1
$\begingroup$

Here is the problem:

Let $G=\langle x_0,x_1,x_2,\ldots\ |px_0=0,x_0=p^nx_n, \text{all } n\geq1\rangle$. Prove that $G/\langle x_0\rangle$ is a direct sum of cyclic groups and is reduced.

The first part is easy because if we put the relation $x_0=0$ to other relations in $G$; $G$ would be a direct sum of cyclic groups. For another part, I feel that the first part is usefull, but I don't know how to link these together. The following ideas just came to me:

  • if I assume it is not reduced; $dG$ would be a proper subgroup and so $G/dG$ is reduced.

or

  • To show that $\{0\}$ is the only divisible subgroup of $G$.

Thanks for your time.

  • 0
    Exactly. I wanted to do that.2012-10-12

2 Answers 2

1

Consider $p^\infty G := \bigcap_{n=1}^\infty p^n G$. For each $n$, $p^n (A/B) = (p^nA+B)/B$, but for $A=G$, $B=\langle x_0 \rangle$, $p^n(A/B) \leq \langle \bar x_n, \dots \rangle$, so $p^n A \leq \langle x_0, x_n,x_{n+1}, \ldots\rangle$, so $p^\infty A = \langle x_0 \rangle$. Hence every divisible subgroup of $G$ is contained within $p^\infty G = \langle x_0 \rangle$ of order $p$, so $dG=0$.
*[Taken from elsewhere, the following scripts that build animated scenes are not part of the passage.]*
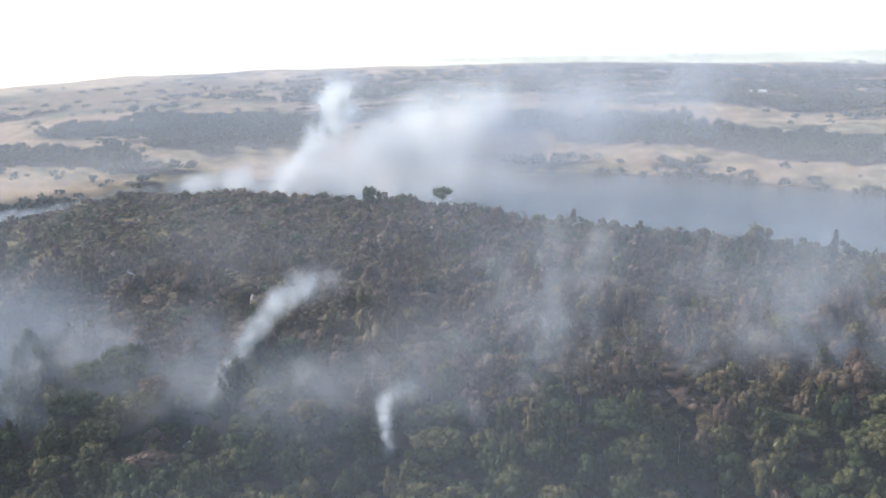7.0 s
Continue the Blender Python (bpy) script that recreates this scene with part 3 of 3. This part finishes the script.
plume("thin grey smoke hanging round the fires", [(-185, 270, 12), (-150, 261, 16), (-120, 258, 22), (-100, 262, 32)], [26.0, 32.0, 34.0, 32.0], [0.047, 0.071, 0.071, 0.035], M_VEIL, 33, 22, 18)
plume("grey smoke wisps rising from the hollow", [(-278, 302, 9), (-252, 301, 16), (-233, 301, 14), (-216, 300, 15), (-198, 297, 12)], [15.6, 19.2, 16.8, 18.0, 13.2], [0.187, 0.273, 0.222, 0.256, 0.152], M_DRIFT, 18, 60, 14)
plume("grey smoke from the end of the fire line", [(-342, 330, 8), (-330, 331, 17), (-320, 333, 20), (-308, 335, 26)], [12, 18, 20, 18], [0.22, 0.28, 0.22, 0.07], M_DRIFT, 34, 26, 11)


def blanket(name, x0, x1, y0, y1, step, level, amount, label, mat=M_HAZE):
    """A thin level sheet standing in for smoky haze in the air, made thicker with distance."""
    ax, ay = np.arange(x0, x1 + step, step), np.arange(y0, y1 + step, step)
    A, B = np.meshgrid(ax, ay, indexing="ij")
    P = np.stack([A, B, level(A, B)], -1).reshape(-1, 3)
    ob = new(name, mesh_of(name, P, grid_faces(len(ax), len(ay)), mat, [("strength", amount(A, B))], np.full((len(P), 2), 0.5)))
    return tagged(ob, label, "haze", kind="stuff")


# painted haze: strength grows with distance, plus added patches that lighten the slope
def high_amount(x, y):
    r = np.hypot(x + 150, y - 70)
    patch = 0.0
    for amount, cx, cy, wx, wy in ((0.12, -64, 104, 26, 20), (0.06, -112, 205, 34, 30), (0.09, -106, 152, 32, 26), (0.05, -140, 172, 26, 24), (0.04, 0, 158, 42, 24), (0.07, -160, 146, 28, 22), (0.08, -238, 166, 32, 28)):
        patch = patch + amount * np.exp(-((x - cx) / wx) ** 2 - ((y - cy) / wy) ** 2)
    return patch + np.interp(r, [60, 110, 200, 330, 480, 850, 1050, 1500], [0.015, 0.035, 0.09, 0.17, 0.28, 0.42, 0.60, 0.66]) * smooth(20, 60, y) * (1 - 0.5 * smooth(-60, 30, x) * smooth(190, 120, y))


# the paler haze over the water, likewise painted in as sheet strength
def low_amount(x, y):
    r = np.hypot(x + 90, y - 50)
    f = y - far_shore(x)
    return smooth(-25, 45, y - back_shore(x)) * (1 - 0.40 * smooth(0, 70, f) * smooth(900, 600, f)) * np.interp(r, [350, 500, 700, 1400], [0.34, 0.40, 0.40, 0.46])


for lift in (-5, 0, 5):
    blanket("haze_layer", -1700, 1500, 20, 1900, 20.0, lambda x, y: 50 + lift + 2 * waves(x, y, 300, 71), lambda x, y: 1 - (1 - high_amount(x, y)) ** (1 / 3), "thin bluish sheet standing in for smoke haze over hill and lake")
for lift in (-2, 3):
    blanket("haze_layer", -1700, 1500, 300, 1900, 20.0, lambda x, y: lift + np.where(y > far_shore(x), 20 + 25 * smooth(0, 260, y - far_shore(x)), 20) + 12 * smooth(700, 1500, np.hypot(x, y)),
            lambda x, y: 1 - (1 - low_amount(x, y)) ** 0.5, "thin pale sheet standing in for haze over the lake and far bank", M_LAKE_HAZE)
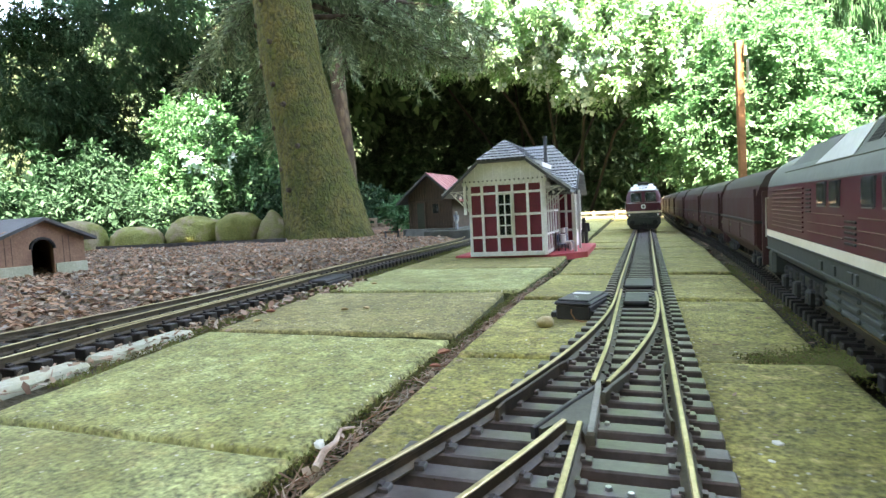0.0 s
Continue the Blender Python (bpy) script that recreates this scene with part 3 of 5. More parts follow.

When working with abelian $p$-groups, you'll mostly be concerned with these $p^n A$ and $A[p^n]$ subgroups, and their transfinite counter parts.

$p^{\infty+1}G = p(p^\infty(G)) = 0$, but $dG \leq p^{\infty+\infty}(G) = p^\infty(p^\infty(G)) \leq p^{\infty+1}(G)$.

A fun exercise is to find an abelian $p$-group with $p^{2\infty}(G) \neq 0$, but $p^{3\infty}(G) = 0$.

  • 0
    That is very interesting working with that infinity powers. I am working on one of the Rotman’s book and have not seen these magic powers. Thank you for sharing me your knowledge. You pointed that, since every divisible subgroup is contained in $p^{\infty}G\cong \mathbb Z_p$ then $dG=0$. Is this fact arisen from the point that **finite groups are not divisible** ? However, I am thinking to find out why did you say "**Hence every...of order $p$**".2012-10-13
2

Suppose $\,A\leq G/\langle\,x_0\,\rangle\,$ is a divisible subgroup and let $\,a\in A\,$ . Then

$\forall\,n\in\Bbb N\,\,\exists\,a_n\in A\,\,s.t.\, a= na_n$

Now, we can write $\,a=w(x_i)+\langle\,x_0\,\rangle\,$ ,where $\,w(x_i)\,$ is a word in a finite number of generators $\,x_i\,$ of $\,G\,$.

Well, let now $\,m:=\max\,\{i\;;\;x_i\,\,\text{appears in the word}\,\,w\}$ , and take now $\,n:=p^m\,$ above...can you take it from here?